Artist | Piero della Francesca |
---|---|
Year | c. 1460 |
Type | Fresco |
Dimensions | 225 cm × 200 cm (89 in × 79 in) |
Location | Museo Civico, Sansepolcro |
The Resurrection is a fresco by the Italian Renaissance master Piero della Francesca, painted around 1463-65. Though documentation is lacking, the gothic Residenza, the communal meeting hall in which it was painted, was returned by Florentine authorities to the citizens of Sansepolcro, Tuscany, 1 February 1459, as a sign of the restoration of some measure of autonomy to the Borgo;[1] today the civic structure houses the Museo Civico of Sansepolcro, the artist's hometown. Now[2] placed high on the interior wall facing the entrance, the fresco has for its subject an allusion to the name of the city (meaning "Holy Sepulchre"), derived from the presence of two relics of the Holy Sepulchre carried by two pilgrims in the 9th century. Piero's Christ is also present on the town's Coat of Arms.[3]
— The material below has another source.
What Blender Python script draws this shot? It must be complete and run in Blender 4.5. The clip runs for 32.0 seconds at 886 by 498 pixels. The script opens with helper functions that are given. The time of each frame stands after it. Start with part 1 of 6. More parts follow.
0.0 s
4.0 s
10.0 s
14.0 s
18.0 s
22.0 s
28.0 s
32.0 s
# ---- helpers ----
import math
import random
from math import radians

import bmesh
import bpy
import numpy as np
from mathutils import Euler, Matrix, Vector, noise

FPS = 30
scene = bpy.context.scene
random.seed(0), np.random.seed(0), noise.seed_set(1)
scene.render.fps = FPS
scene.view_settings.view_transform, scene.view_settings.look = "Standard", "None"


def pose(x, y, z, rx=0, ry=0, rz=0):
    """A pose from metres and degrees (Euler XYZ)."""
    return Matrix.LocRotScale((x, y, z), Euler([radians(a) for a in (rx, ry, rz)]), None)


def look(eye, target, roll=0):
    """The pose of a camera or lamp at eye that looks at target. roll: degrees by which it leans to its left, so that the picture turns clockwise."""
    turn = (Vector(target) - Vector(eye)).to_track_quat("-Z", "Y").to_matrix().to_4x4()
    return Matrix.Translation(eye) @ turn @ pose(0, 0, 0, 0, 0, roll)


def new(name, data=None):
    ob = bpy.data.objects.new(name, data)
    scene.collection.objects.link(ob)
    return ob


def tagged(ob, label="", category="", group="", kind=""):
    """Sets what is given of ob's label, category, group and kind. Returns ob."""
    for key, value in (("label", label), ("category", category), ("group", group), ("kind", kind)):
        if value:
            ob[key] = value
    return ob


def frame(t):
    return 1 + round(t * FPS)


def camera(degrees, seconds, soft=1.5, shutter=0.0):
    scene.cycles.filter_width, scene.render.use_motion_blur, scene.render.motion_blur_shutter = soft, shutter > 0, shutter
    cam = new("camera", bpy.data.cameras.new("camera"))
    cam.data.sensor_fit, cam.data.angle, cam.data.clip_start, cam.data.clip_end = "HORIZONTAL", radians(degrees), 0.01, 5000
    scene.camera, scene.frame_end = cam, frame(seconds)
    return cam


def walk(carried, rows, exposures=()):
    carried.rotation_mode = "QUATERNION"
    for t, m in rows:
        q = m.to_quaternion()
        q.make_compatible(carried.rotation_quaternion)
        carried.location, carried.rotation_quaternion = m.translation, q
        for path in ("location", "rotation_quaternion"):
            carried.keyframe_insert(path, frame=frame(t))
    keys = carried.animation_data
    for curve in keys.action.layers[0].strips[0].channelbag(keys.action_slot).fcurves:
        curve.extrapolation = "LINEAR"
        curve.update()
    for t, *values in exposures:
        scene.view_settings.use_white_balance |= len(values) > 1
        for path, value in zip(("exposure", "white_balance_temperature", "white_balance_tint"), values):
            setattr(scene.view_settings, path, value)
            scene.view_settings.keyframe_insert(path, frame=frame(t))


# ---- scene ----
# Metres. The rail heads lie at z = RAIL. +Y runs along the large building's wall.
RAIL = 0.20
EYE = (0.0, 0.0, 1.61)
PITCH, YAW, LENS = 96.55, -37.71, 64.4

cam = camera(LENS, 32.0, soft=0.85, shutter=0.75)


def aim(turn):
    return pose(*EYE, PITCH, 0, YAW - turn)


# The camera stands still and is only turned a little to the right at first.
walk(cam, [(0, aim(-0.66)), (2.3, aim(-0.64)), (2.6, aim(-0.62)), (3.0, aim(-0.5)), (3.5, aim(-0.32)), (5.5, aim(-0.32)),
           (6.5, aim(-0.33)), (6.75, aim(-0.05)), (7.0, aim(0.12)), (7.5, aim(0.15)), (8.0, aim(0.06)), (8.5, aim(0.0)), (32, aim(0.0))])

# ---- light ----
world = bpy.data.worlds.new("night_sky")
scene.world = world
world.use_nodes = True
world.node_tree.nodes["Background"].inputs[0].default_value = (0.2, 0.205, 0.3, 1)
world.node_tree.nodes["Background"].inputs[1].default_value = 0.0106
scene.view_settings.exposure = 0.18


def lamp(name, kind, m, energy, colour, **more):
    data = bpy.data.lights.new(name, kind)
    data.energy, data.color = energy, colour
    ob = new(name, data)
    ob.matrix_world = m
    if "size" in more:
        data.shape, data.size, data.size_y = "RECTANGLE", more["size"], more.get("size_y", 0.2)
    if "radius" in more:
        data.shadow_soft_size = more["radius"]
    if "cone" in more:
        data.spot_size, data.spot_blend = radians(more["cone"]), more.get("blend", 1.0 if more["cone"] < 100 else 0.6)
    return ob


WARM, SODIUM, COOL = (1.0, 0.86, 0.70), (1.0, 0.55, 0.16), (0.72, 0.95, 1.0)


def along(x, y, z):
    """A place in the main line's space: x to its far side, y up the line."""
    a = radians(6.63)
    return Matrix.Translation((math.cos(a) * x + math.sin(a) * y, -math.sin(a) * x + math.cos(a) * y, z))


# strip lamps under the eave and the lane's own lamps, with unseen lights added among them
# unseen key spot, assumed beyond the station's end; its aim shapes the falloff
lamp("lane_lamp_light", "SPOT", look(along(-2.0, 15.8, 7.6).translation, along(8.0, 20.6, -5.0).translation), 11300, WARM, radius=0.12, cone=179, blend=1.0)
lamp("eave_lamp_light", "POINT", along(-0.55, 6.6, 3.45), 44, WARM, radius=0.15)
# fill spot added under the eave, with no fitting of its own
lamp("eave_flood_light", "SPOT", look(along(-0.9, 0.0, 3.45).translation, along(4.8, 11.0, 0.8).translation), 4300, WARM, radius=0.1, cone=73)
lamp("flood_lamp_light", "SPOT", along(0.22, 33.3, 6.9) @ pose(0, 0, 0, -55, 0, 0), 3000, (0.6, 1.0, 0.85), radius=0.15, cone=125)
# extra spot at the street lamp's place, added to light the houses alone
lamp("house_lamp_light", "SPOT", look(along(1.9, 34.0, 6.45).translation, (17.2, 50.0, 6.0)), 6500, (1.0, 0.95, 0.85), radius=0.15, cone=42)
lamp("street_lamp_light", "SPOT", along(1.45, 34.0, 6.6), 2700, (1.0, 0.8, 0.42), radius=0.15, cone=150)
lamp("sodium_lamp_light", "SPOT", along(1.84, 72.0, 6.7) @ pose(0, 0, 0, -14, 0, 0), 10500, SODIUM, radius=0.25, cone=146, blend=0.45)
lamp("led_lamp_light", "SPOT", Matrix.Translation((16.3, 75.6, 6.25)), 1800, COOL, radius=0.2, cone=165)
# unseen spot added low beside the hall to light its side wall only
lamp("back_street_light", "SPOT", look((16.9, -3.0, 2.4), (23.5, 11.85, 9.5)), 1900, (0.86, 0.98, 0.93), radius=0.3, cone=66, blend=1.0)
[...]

Jesus is in the centre of the composition, portrayed in the moment of his resurrection, as suggested by the position of the leg on the parapet of his tomb, which Piero renders as a classical sarcophagus. His stern, impassive figure, depicted in an iconic and abstract fixity (and described by Aldous Huxley as "athletic"), rises over four sleeping soldiers, representing the difference between the human and the divine spheres (or the death, defeated by Christ's light). His figure in the commune's council hall "both protects the judge and purifies the judged" according to Marilyn Lavin.[4] The landscape, immersed in the dawn light, has also a symbolic value: the contrast between the flourishing young trees on the right and the bare mature ones on the left alludes to the renovation of men through the Resurrection's light.
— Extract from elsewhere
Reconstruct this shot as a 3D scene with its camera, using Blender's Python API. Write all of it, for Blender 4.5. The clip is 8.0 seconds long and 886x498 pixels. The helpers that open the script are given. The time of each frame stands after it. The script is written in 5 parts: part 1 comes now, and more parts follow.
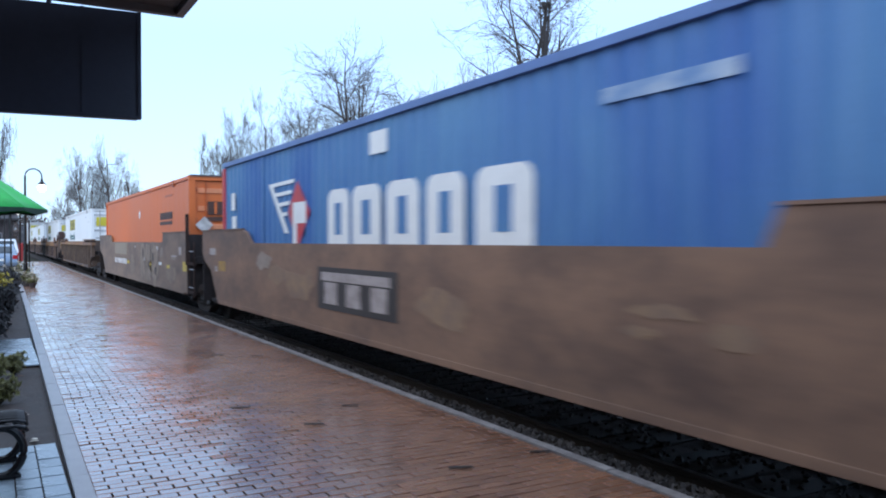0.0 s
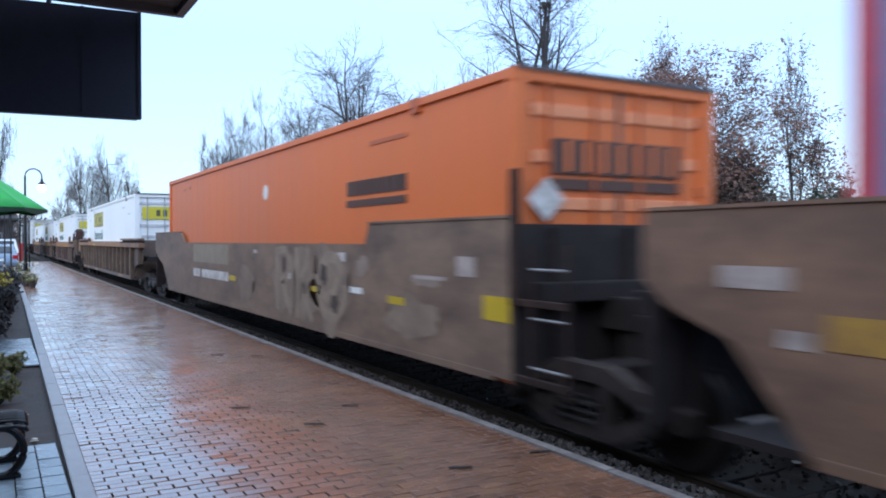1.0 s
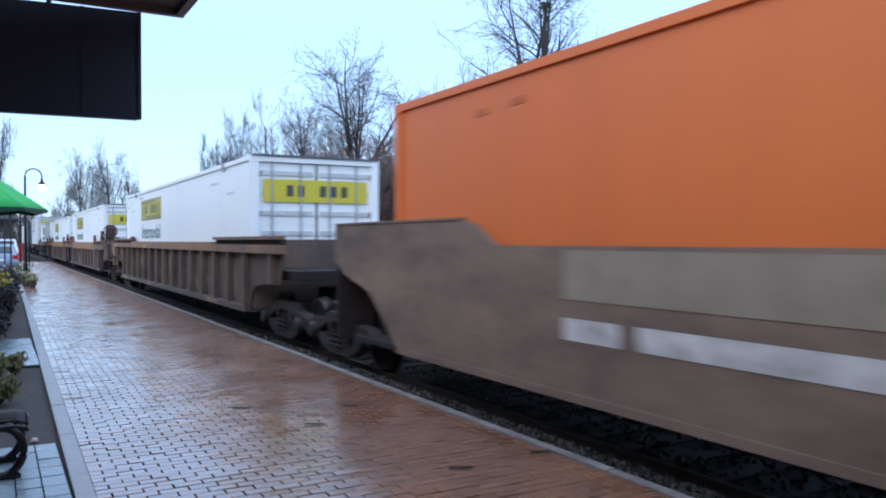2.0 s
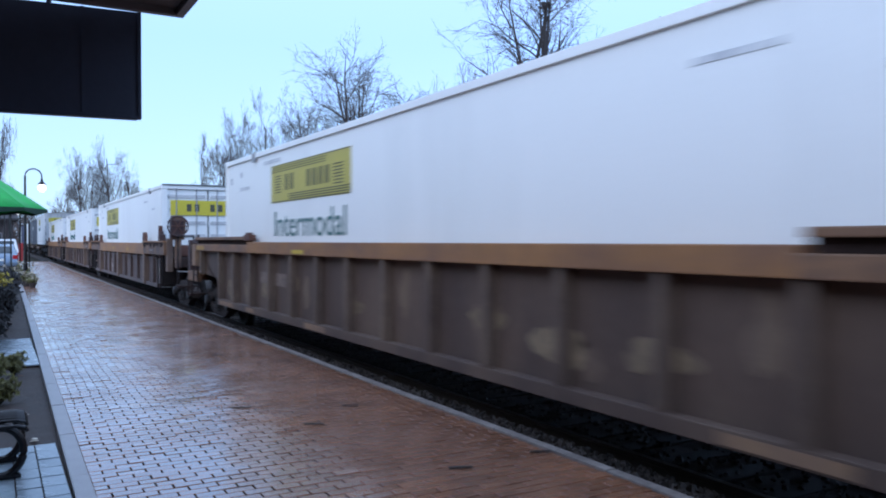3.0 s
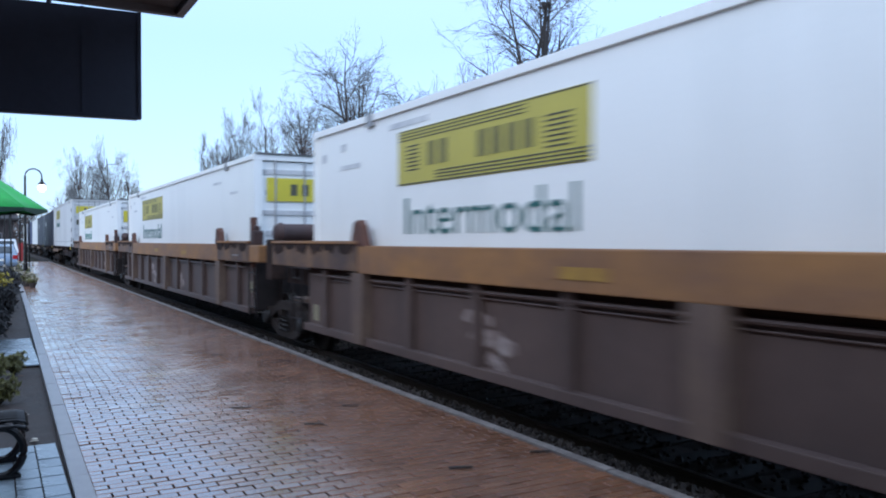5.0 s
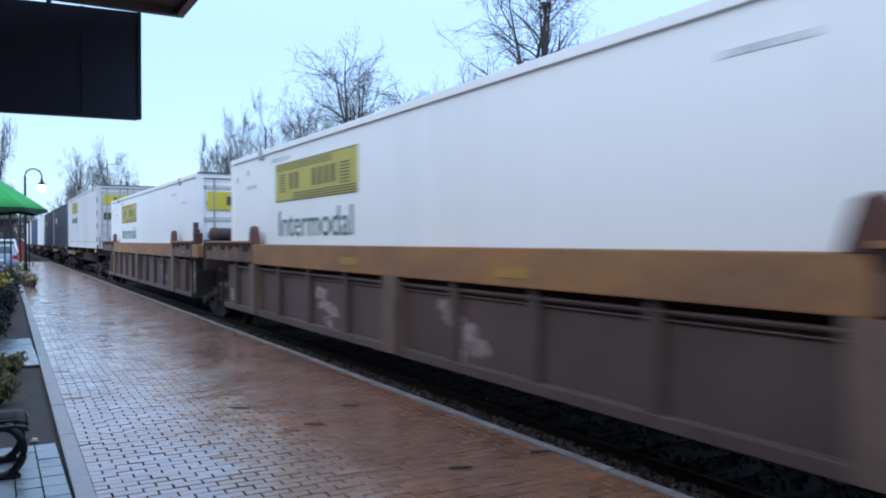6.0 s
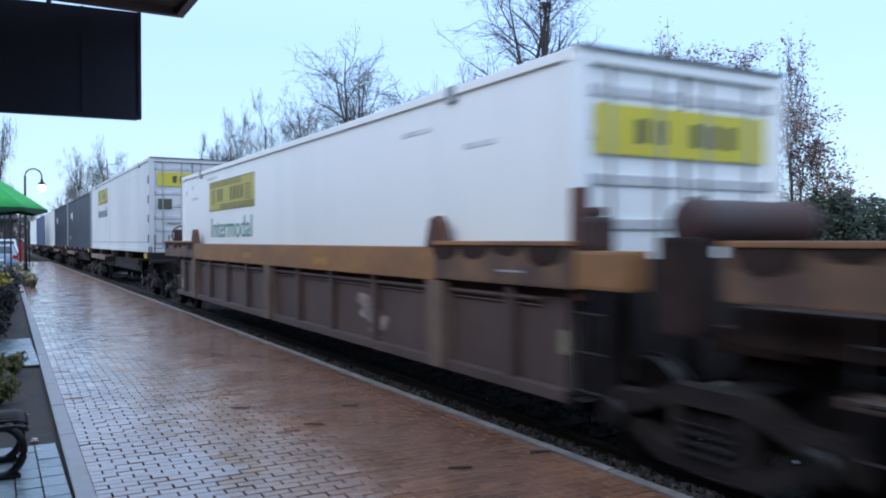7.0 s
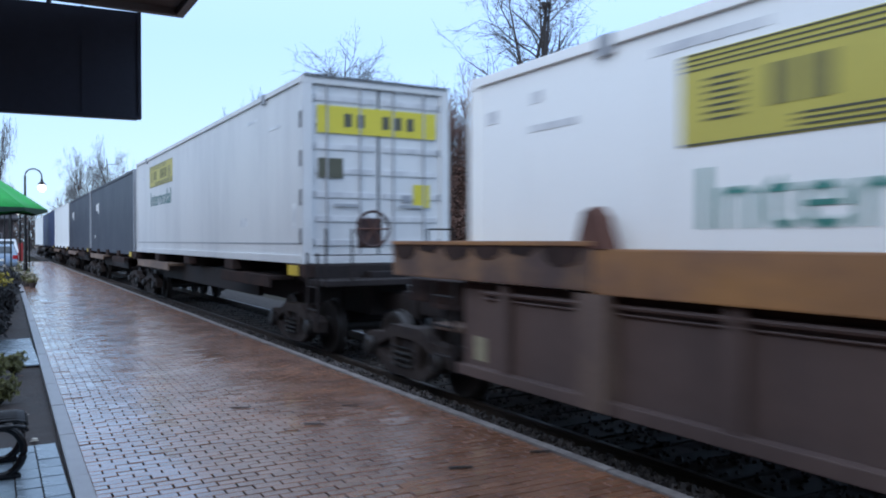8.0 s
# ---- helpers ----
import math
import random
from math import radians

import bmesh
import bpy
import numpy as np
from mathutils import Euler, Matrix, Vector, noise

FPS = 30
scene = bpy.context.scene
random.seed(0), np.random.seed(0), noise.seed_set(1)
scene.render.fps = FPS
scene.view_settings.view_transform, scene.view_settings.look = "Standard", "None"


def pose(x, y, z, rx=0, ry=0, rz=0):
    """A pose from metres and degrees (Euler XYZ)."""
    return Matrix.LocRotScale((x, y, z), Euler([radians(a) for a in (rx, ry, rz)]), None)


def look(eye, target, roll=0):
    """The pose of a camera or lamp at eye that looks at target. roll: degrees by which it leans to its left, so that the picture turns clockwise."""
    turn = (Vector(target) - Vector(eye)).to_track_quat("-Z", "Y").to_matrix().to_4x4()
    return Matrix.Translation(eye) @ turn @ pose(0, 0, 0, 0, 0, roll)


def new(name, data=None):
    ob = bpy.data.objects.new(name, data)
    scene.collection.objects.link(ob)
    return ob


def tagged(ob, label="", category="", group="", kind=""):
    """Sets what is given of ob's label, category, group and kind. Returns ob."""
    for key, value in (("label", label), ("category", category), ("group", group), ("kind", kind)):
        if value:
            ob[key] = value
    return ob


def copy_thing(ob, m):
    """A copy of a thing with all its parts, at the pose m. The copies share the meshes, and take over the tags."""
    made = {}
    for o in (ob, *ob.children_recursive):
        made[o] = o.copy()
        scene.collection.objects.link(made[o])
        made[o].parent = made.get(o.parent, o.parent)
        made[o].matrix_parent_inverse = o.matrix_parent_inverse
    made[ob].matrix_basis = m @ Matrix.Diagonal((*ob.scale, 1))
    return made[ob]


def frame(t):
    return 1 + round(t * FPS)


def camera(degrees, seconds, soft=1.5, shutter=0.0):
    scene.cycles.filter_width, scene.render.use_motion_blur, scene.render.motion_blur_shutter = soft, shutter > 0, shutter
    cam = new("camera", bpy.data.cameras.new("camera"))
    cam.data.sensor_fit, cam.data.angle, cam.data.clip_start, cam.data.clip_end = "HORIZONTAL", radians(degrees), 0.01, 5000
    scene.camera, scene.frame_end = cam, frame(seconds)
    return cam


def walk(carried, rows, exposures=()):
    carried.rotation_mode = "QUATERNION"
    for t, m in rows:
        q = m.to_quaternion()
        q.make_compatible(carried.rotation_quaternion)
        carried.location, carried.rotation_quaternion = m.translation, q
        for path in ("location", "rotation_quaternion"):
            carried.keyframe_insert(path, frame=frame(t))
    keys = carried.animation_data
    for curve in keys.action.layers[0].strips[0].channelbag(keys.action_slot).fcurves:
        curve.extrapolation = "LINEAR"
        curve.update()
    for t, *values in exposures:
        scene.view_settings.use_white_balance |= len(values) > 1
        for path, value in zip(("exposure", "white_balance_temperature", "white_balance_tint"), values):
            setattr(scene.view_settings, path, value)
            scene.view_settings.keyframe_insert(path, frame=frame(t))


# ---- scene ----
cam = camera(58.78, 8.0, soft=1.9, shutter=0.42)
EYE = pose(0, 0, 1.6, 90 - 0.624, 0.057, -29.72)
walk(cam, [(0.0, EYE), (8.0, EYE)], [(0.0, 0.04, 6500, 10), (1.6, 0.04, 6500, 10), (2.8, -0.22, 5950, 13), (3.7, -0.23, 6000, 13), (4.4, -0.14, 6350, 11), (5.8, -0.18, 6400, 10), (8.0, -0.23, 6450, 10)])

# ---- light: a wet, overcast winter day ----
world = bpy.data.worlds.new("overcast_sky")
scene.world = world
world.use_nodes = True
wn, wl = world.node_tree.nodes, world.node_tree.links
wn.clear()
w_out = wn.new("ShaderNodeOutputWorld")
w_add = wn.new("ShaderNodeAddShader")
w_sky = wn.new("ShaderNodeTexSky")
w_sky.sky_type, w_sky.sun_disc = "NISHITA", False
w_sky.sun_elevation, w_sky.sun_rotation = radians(32), radians(238)
w_b1, w_b2 = wn.new("ShaderNodeBackground"), wn.new("ShaderNodeBackground")
w_b1.inputs["Strength"].default_value = 0.05
w_geo, w_sep = wn.new("ShaderNodeTexCoord"), wn.new("ShaderNodeSeparateXYZ")
w_ramp = wn.new("ShaderNodeValToRGB")
SKY_STOPS = ((0.0, (0.25, 0.30, 0.36)), (0.5, (0.62, 0.91, 1.25)), (0.62, (0.57, 0.90, 1.45)), (0.80, (0.88, 1.20, 1.78)), (1.0, (1.45, 1.78, 2.30)))
for i, (at, c) in enumerate(SKY_STOPS):
    e = w_ramp.color_ramp.elements[i] if i < 2 else w_ramp.color_ramp.elements.new(at)
    e.position, e.color = at, (*c, 1)
w_map = wn.new("ShaderNodeMapRange")
w_map.inputs[1].default_value, w_map.inputs[2].default_value = -1.0, 1.0
wl.new(w_geo.outputs["Generated"], w_sep.inputs[0])
wl.new(w_sep.outputs["Z"], w_map.inputs[0])
wl.new(w_map.outputs[0], w_ramp.inputs[0])
wl.new(w_ramp.outputs[0], w_b2.inputs["Color"])
w_b2.inputs["Strength"].default_value = 1.0
wl.new(w_sky.outputs[0], w_b1.inputs["Color"])
wl.new(w_b1.outputs[0], w_add.inputs[0])
wl.new(w_b2.outputs[0], w_add.inputs[1])
wl.new(w_add.outputs[0], w_out.inputs[0])

sun = new("sun", bpy.data.lights.new("sun", "SUN"))
sun.data.energy, sun.data.angle, sun.data.color = 0.85, radians(40), (1.0, 0.97, 0.93)
sun.matrix_world = look((-36, -22, 26), (0, 0, 0))

# ---- the train's numbers ----
SPEED = 13.71          # metres a second, towards the camera
TRACK_X = 5.40         # the track's middle line
RAIL_Z = -0.18         # top of the rails; the platform is at 0
MOVING = []            # (thing, place along the track at 0 s)
SPINNING = []          # wheelsets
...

According to tradition and by comparison with the woodcut illustrating Vasari's Lives of the Painters, the sleeping soldier in brown armor on Christ's right is a self-portrait of Piero. The contact between the soldier's head and the pole of the banner[5] carried by Christ is supposed to represent his contact with the divinity.
Sansepolcro was spared much damage during World War 2 when British artillery officer Tony Clarke defied orders and held back from using his troop's guns to shell the town. Although Clarke had never seen the fresco he remembered where he had heard of Sansepolcro and ordered his men to hold their fire. Clarke had read Huxley's essay on 'The Resurrection' where it was described as the world's "best picture". It was later ascertained that the Germans had already retreated from the area — the bombardment hadn't been necessary. The town, along with its famous painting, survived. When the events of the episode eventually became clear, Clarke was lauded as a local hero and to this day a street in Sansepolcro bears his name.[6]